フェラーリの歴史的F1マシン:641はF1史上最も美しいクルマなのか!?
フェラーリ641は史上最も美しいマシンの1台と言っても過言ではない。その証拠に、1台がニューヨーク近代美術館に展示されている。
Ferrari 641
フェラーリ641は、最も美しいF1マシンのうちの1台として知られている。しかしそれだけではなく、アラン・プロストをワールドチャンピオン獲得に近づけたマシンでもあった。
1988〜1991年、マクラーレン・ホンダは圧倒的な強さを誇った。その間、フェラーリ641(641/2含む)ほど、マクラーレン・ホンダを苦しめたマシンはなかった。
ホンダと組む前の1980年代前半にもマクラーレンは猛威を振るい、1984〜1986年にかけてもドライバーズタイトルを3連覇していた。その時のマシンをデザインしたのはジョン・バーナードだった。
フェラーリの創設者であるエンツォ・フェラーリは当時、この状況を打開するためある理論的な結論に達した。バーナードをマクラーレンから引き抜くことにしたのだ。そして1986年の末、フェラーリはバーナード獲得に成功する。バーナードも、マクラーレンのトップであるロン・デニスとの関係が悪化していたため、移籍を熱望していたのだ。
自身の価値を認識していたバーナードは、巨額の契約金を手に入れ、さらに新しいデザインオフィスを、フェラーリの本拠地であるマラネロではなく、自身の故郷であるイングランドのシャルフォードに構えることを認めさせた。
バーナードと彼のチームは、ギルドフォード・テクニカル・オフィスと名付けられたこの新しい施設でマシンをデザイン。完成した図面はFAXでマラネロに送られた。そしてマラネロではこれを再構成し、カーボンファイバーを多用して実車に組み上げられることになった。
1988年の8月、エンツォ・フェラーリが死去すると、フェラーリには政治的な混乱が生じた。しかしその間、イギリスで作業をしていたバーナードは、美しいレーシングカーをデザインすることになる。
当時のフェラーリでは、新しい風洞実験設備が完成したこともあり、戦闘力が徐々に向上しつつあった。
フェラーリが1989年シーズンに登場させたのは、640と名付けられたバーナードのデザインによるニューマシンだった。このマシンには自然吸気V12のパワフルなエンジンを搭載。それ以上に特筆すべきなのは、ギヤをバドルシフトで操作するセミオートマチック・ギヤボックスを採用していたことにある。まさに革新的なマシンと言える存在であった。
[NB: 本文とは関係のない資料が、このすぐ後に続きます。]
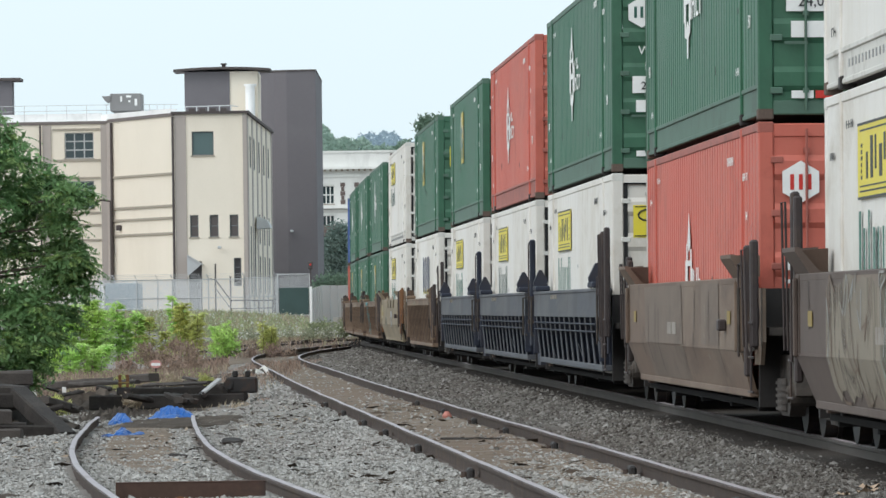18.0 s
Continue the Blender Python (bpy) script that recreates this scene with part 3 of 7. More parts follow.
            if kind == "cream":
                m = Mesh()
                bars(m, -1.8, 1.4, 0.8, 1.1, 9, y, 0.5, rg)
                part("dark_marking", m, INK["black"], th)
    elif logo == "panel":
        m = Mesh()
        m.box(-2.5, 1.5, y - 0.004, y, 0.9, 1.9)
        part("square_panel", m, mat("deep_blue_panel", (0.04, 0.085, 0.28), rough=0.5), th)
    decal_spots(th, kind, rg, -W2 - 0.003)
    m = Mesh()
    for k in range(rg.randint(4, 8)):
        x, z = rg.uniform(-7, 7), rg.uniform(0.5, 1.6)
        h, w = rg.uniform(0.03, 0.14), rg.uniform(0.06, 0.22)
        flat(m, [(x, z), (x + w, z + h * 0.3), (x + w * 0.6, z + h), (x - w * 0.3, z + h * 0.8)], -W2 - 0.005)
    part("scuff_marking", m, INK["grey"] if kind in ("white", "cream", "grey") else SCUFF, th, "dark scuffs")
    xe = L2 + 0.016

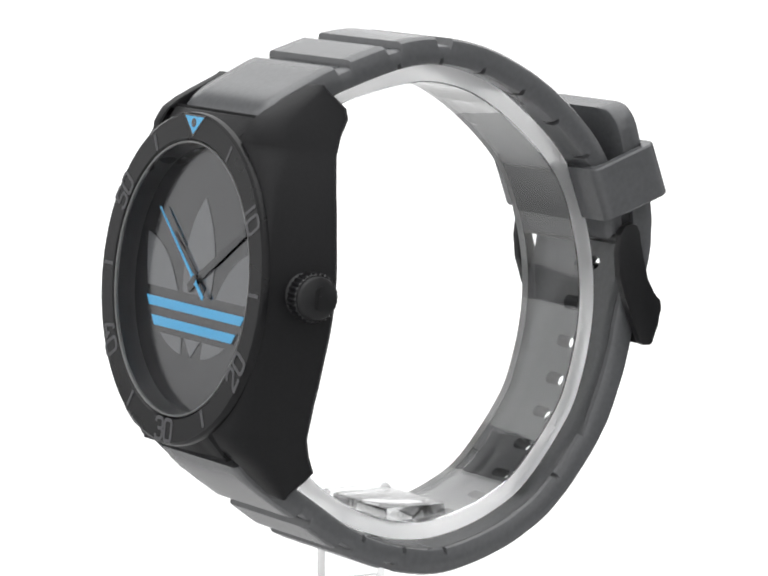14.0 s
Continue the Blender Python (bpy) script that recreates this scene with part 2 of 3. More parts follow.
build_case()
bezel = part("bezel", turned([(18.72, -3.1), (18.72, -0.35), (19.05, -0.02), (22.15, 0.0), (22.5, -0.25), (22.62, -0.6), (22.62, -1.0)], 160), BEZEL_BLACK, watch, "satin black flat bezel ring")


# squared numerals, drawn as strokes on a field 1.9 wide and 2.9 high
LOOP = [(0.5, 0), (1.4, 0), (1.75, 0.15), (1.9, 0.5), (1.9, 2.4), (1.75, 2.75), (1.4, 2.9), (0.5, 2.9), (0.15, 2.75), (0, 2.4), (0, 0.5), (0.15, 0.15)]
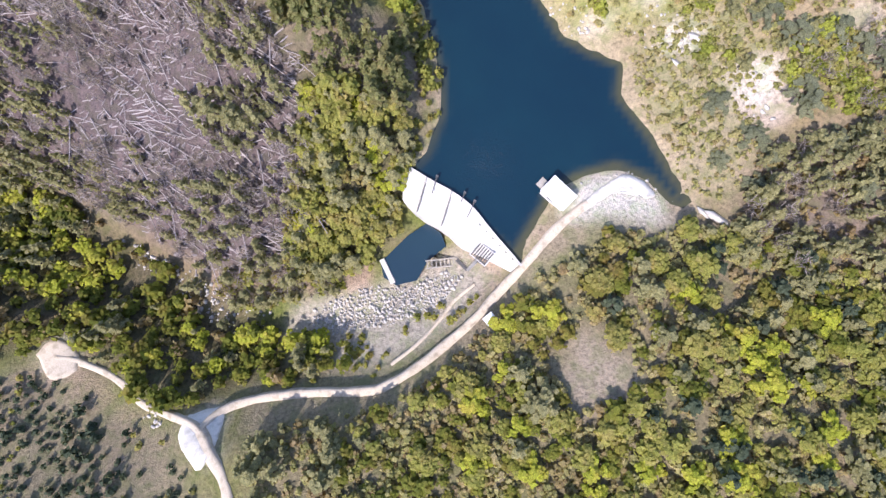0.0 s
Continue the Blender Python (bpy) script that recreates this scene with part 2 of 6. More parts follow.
def mesh_of(name, co, faces, corners, mats, which=None, flat=True):
    """A mesh from arrays: all faces have the same number of corners."""
    me = bpy.data.meshes.new(name)
    me.vertices.add(len(co))
    me.vertices.foreach_set("co", np.ascontiguousarray(co, np.float32).ravel())
    me.loops.add(faces.size)
    me.loops.foreach_set("vertex_index", np.ascontiguousarray(faces, np.int32).ravel())
    me.polygons.add(len(faces))
    me.polygons.foreach_set("loop_start", np.arange(0, faces.size, corners, dtype=np.int32))
    for mat in mats:
        me.materials.append(mat)
    if which is not None:
        me.polygons.foreach_set("material_index", np.ascontiguousarray(which, np.int32))
    me.update(calc_edges=True)
    if not flat:
        me.shade_smooth()
    return me


def lattice(xs, ys, z):
    nx, ny = len(xs), len(ys)
    gx, gy = np.meshgrid(xs, ys)
    i = (np.arange(ny - 1)[:, None] * nx + np.arange(nx - 1)[None, :]).ravel()
    return np.stack([gx, gy, z], -1).reshape(-1, 3), np.stack([i, i + 1, i + nx + 1, i + nx], -1)


def value_noise(x, y, size, seed=0):
    """Smooth noise from 0 to 1 with lumps of that size."""
    u, v = np.asarray(x) / size + seed * 17.3, np.asarray(y) / size + seed * 9.1
    i, j = np.floor(u), np.floor(v)
    fu, fv = u - i, v - j
    fu, fv = fu * fu * (3 - 2 * fu), fv * fv * (3 - 2 * fv)

    def lot(a, b):
        h = np.sin(a * 127.1 + b * 311.7 + seed * 74.7) * 43758.5453
        return h - np.floor(h)
    return (lot(i, j) * (1 - fu) + lot(i + 1, j) * fu) * (1 - fv) + (lot(i, j + 1) * (1 - fu) + lot(i + 1, j + 1) * fu) * fv


def lumps(x, y, size, seed=0):
    return 0.55 * value_noise(x, y, size, seed) + 0.3 * value_noise(x, y, size * 0.45, seed + 1) + 0.15 * value_noise(x, y, size * 0.2, seed + 2)


GX, GY = stretch(-130, 130, 2.6, -4300, 4300), stretch(-90, 400, 2.6, -2500, 4600)
MX, MY = np.meshgrid(GX, GY)
GZ = height(MX, MY)


def ground_at(x, y):
    """Height of the sheet itself at one place or many."""
    x, y = np.asarray(x, float), np.asarray(y, float)
    i = np.clip(np.searchsorted(GX, x) - 1, 0, len(GX) - 2)
    j = np.clip(np.searchsorted(GY, y) - 1, 0, len(GY) - 2)
    u, v = (x - GX[i]) / (GX[i + 1] - GX[i]), (y - GY[j]) / (GY[j + 1] - GY[j])
    return (GZ[j, i] * (1 - u) + GZ[j, i + 1] * u) * (1 - v) + (GZ[j + 1, i] * (1 - u) + GZ[j + 1, i + 1] * u) * v


# woods, clearings and fields, as outlines on the plan
BLOWDOWN = [(-125, 72), (-62, 74), (-46, 58), (-30, 34), (-32, 8), (-36, -4), (-62, -8), (-90, 6), (-130, 22)]
PINES_WEST = [(-130, 70), (-62, 74), (-46, 58), (-30, 36), (-6, 30), (-6, 54), (-30, 60), (-40, 68), (-47, 86), (-64, 104), (-80, 118), (-135, 122)]
BRIGHT_STRIP = [(-78, 116), (-57, 121), (-42, 112), (-29, 92), (-16, 74), (-8, 64), (-12, 56), (-30, 62), (-40, 70), (-46, 86), (-62, 104)]
DAM_WOOD = [(-32, 40), (-6, 30), (-9, 19), (-13, 6), (-24, -6), (-44, -8), (-36, 14)]
OAK_WOOD = [(-30, 106), (-62, 118), (-135, 112), (-170, 150), (-165, 205), (-128, 208), (-140, 245), (-175, 262), (-150, 300), (-122, 348), (-97, 359), (-88, 353), (-93, 343), (-105, 325), (-110, 309),
            (-111, 295), (-88, 273), (-44, 261), (-22, 240), (-33, 205), (-33, 180), (-21, 146), (-31, 122)]
DEAD_STRIP = [(-195, 245), (-172, 258), (-146, 300), (-116, 342), (-80, 366), (-78, 384), (-112, 366), (-150, 330), (-200, 285)]
SPRUCE_WEST = [(-133, 206), (-150, 240), (-200, 250), (-290, 200), (-310, 90), (-170, 120), (-168, 200)]
SPRUCE_FAR = [(-300, 350), (-262, 414), (-260, 486), (-276, 516), (-309, 492), (-332, 461), (-336, 444), (-357, 386)]
SOUTH_WEST_WOOD = [(-180, 40), (-128, 20), (-94, 3), (-66, -12), (-44, -21), (-30, -22), (-18, -30), (-52, -36), (-62, -40), (-80, -36), (-100, -27), (-150, -40)]
SOUTH_WOOD = [(-44, -44), (-14, -37), (0, -28), (18, -10), (38, 6), (66, 8), (130, -12), (160, -90), (-30, -90)]
GULLY_WOOD = [(66, 6), (74, 26), (100, 34), (150, 20), (140, -20), (90, -8)]
PINE_CLUMP = [(7, 178), (6, 214), (24, 218), (40, 206), (34, 184), (22, 176)]
BRIGHT_SCRUB = [(-2, 252), (-12, 262), (2, 266), (17, 267), (31, 272), (42, 283), (59, 293), (66, 300), (86, 290), (86, 256), (60, 246), (30, 228), (2, 243)]
SCRUB_BELT = [(-48, 275), (-24, 267), (-18, 273), (2, 280), (13, 297), (27, 316), (18, 331), (2, 322), (7, 315), (3, 298), (-15, 288), (-22, 278), (-38, 277)]
SCRUB_PATCH = [(18, 293), (24, 307), (40, 305), (46, 298), (42, 286), (33, 280), (23, 284)]
UPPER_SCRUB = [(43, 313), (49, 298), (56, 292), (66, 300), (68, 318), (57, 330), (52, 326)]
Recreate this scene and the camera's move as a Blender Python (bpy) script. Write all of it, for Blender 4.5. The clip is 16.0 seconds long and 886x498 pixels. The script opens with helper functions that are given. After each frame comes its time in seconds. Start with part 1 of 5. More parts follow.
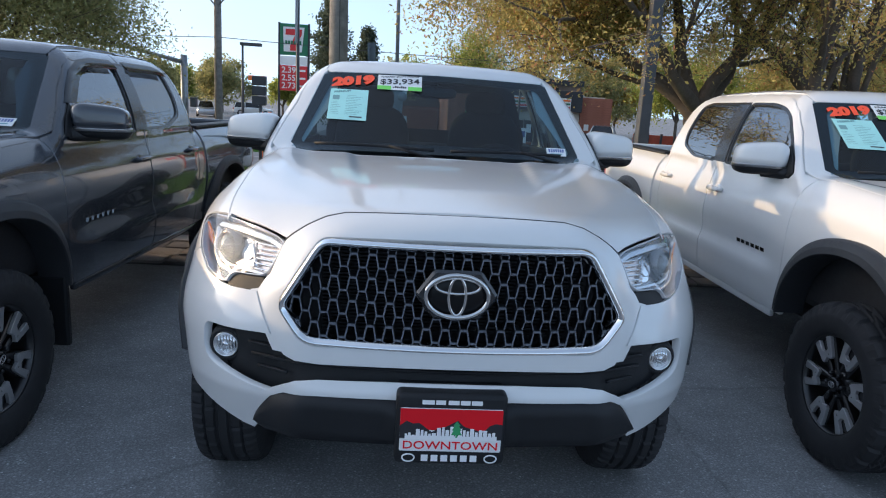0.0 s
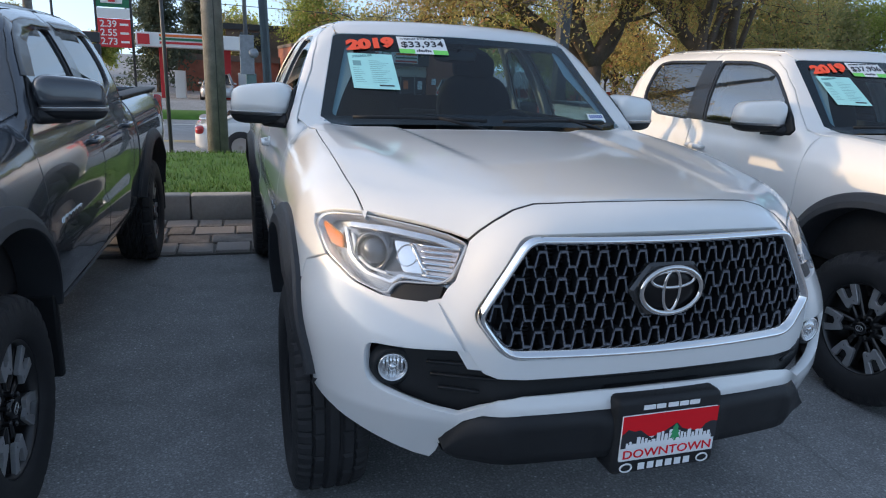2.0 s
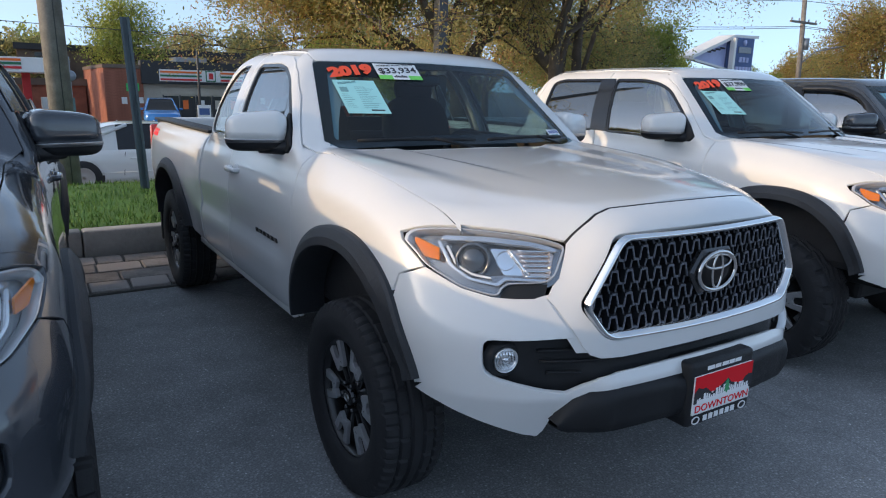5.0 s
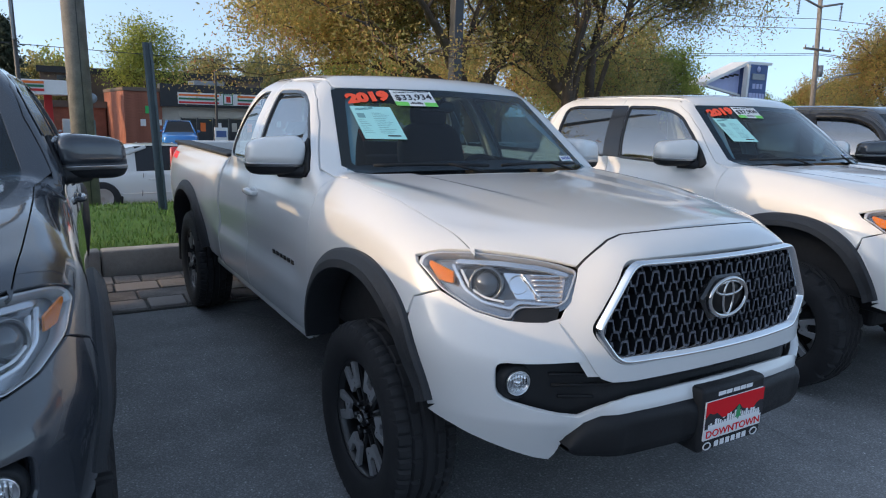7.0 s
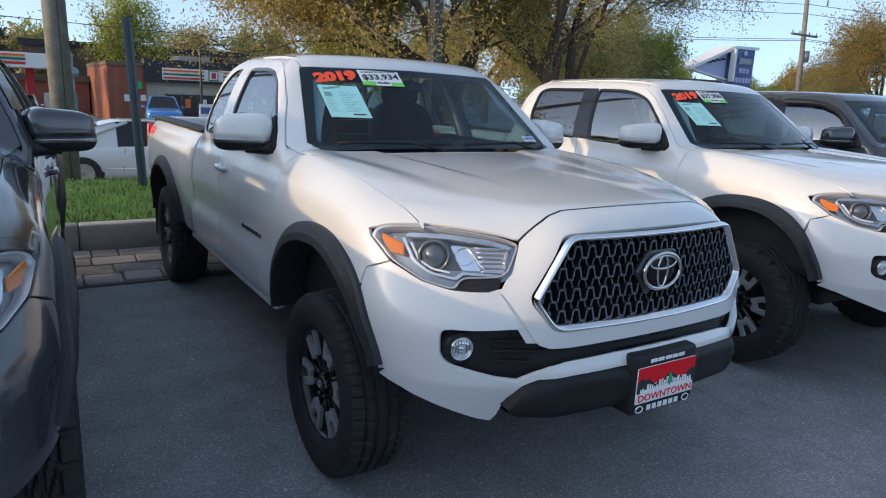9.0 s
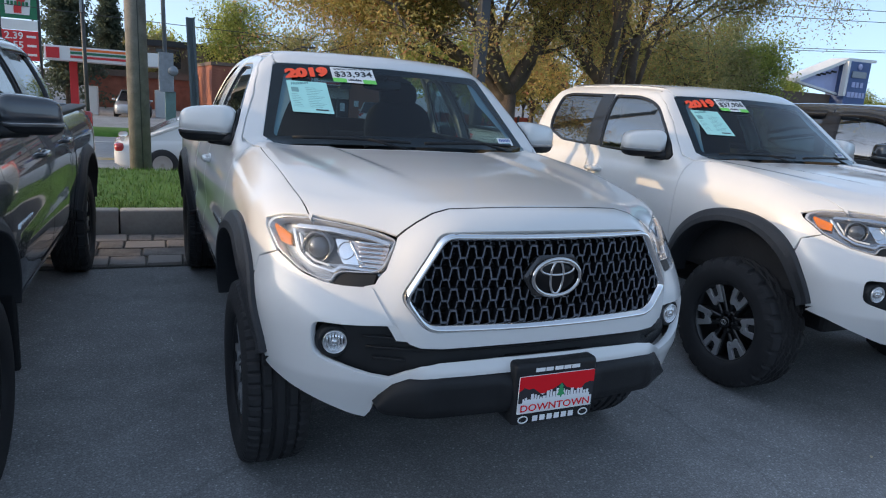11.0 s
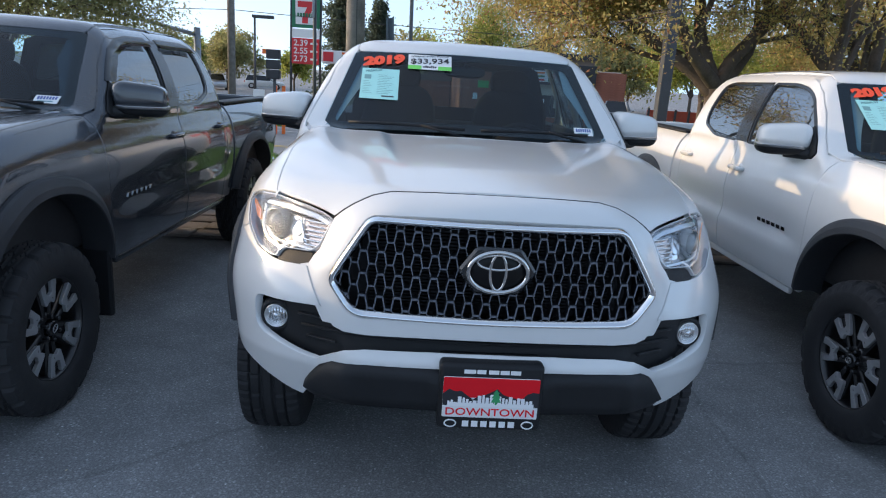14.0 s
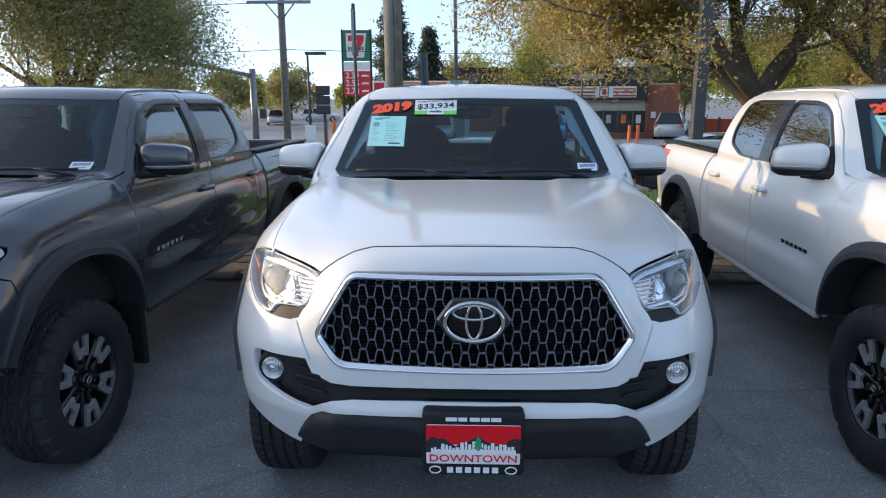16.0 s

セミオートマチック・ギヤボックスは、信頼性が乏しかったもののその効果は抜群であり、シーズン開幕戦のブラジルGPではナイジェル・マンセルが優勝。まさに美しく、速いマシンであった。
結局シーズンを通して信頼性の問題に悩まされたため、この年もMP4/5を走らせたマクラーレンにダブルタイトルを許す結果となってしまった。そしてエンツォ死去以降の混乱に疲れたバーナードは、この年限りでフェラーリを離れ、ベネトンに移籍することになる。
1990年用マシン641のデザイン作業は、エンリケ・スカラブローニとスティーブ・ニコルズによって引き継がれた。この時、ニコルズと共にマクラーレンから移籍してきたのが、アラン・プロストであった。
この641は、前年の640の正常進化版であるが、燃料タンクが大型化され、エンジンへのエアインテークも大型化されている。ただ、その美しさは保たれている。
スカラブローニとニコルズは、マシンの信頼性を向上させるために尽力。第3戦からはマイナーチェンジ版である641/2を登場させた。しかしながら完全に解決とはいかず、特にマンセルは全16戦中7回のリタイアを喫することとなった。
とはいえプロストはこのマシンをうまく操り、シーズン5勝を達成。終盤までマクラーレン・ホンダMP4/5Bを駆ったアイルトン・セナを苦しめた。しかし日本GPのスタート直後1コーナーでの、セナとプロストのあまりにも有名なクラッシュにより、セナのタイトル獲得が決定した。
翌年以降、フェラーリは不遇の時期を迎える。1991〜1993年の丸3年間、勝利に見放されることになるのだった。
タイトルを獲得できなかったにも関わらず、フェラーリ641は今でも最も美しいF1マシンの1台として数えられている。その証拠として、1台の641/2がミューヨーク近代美術館(MoMA)に常設展示されている。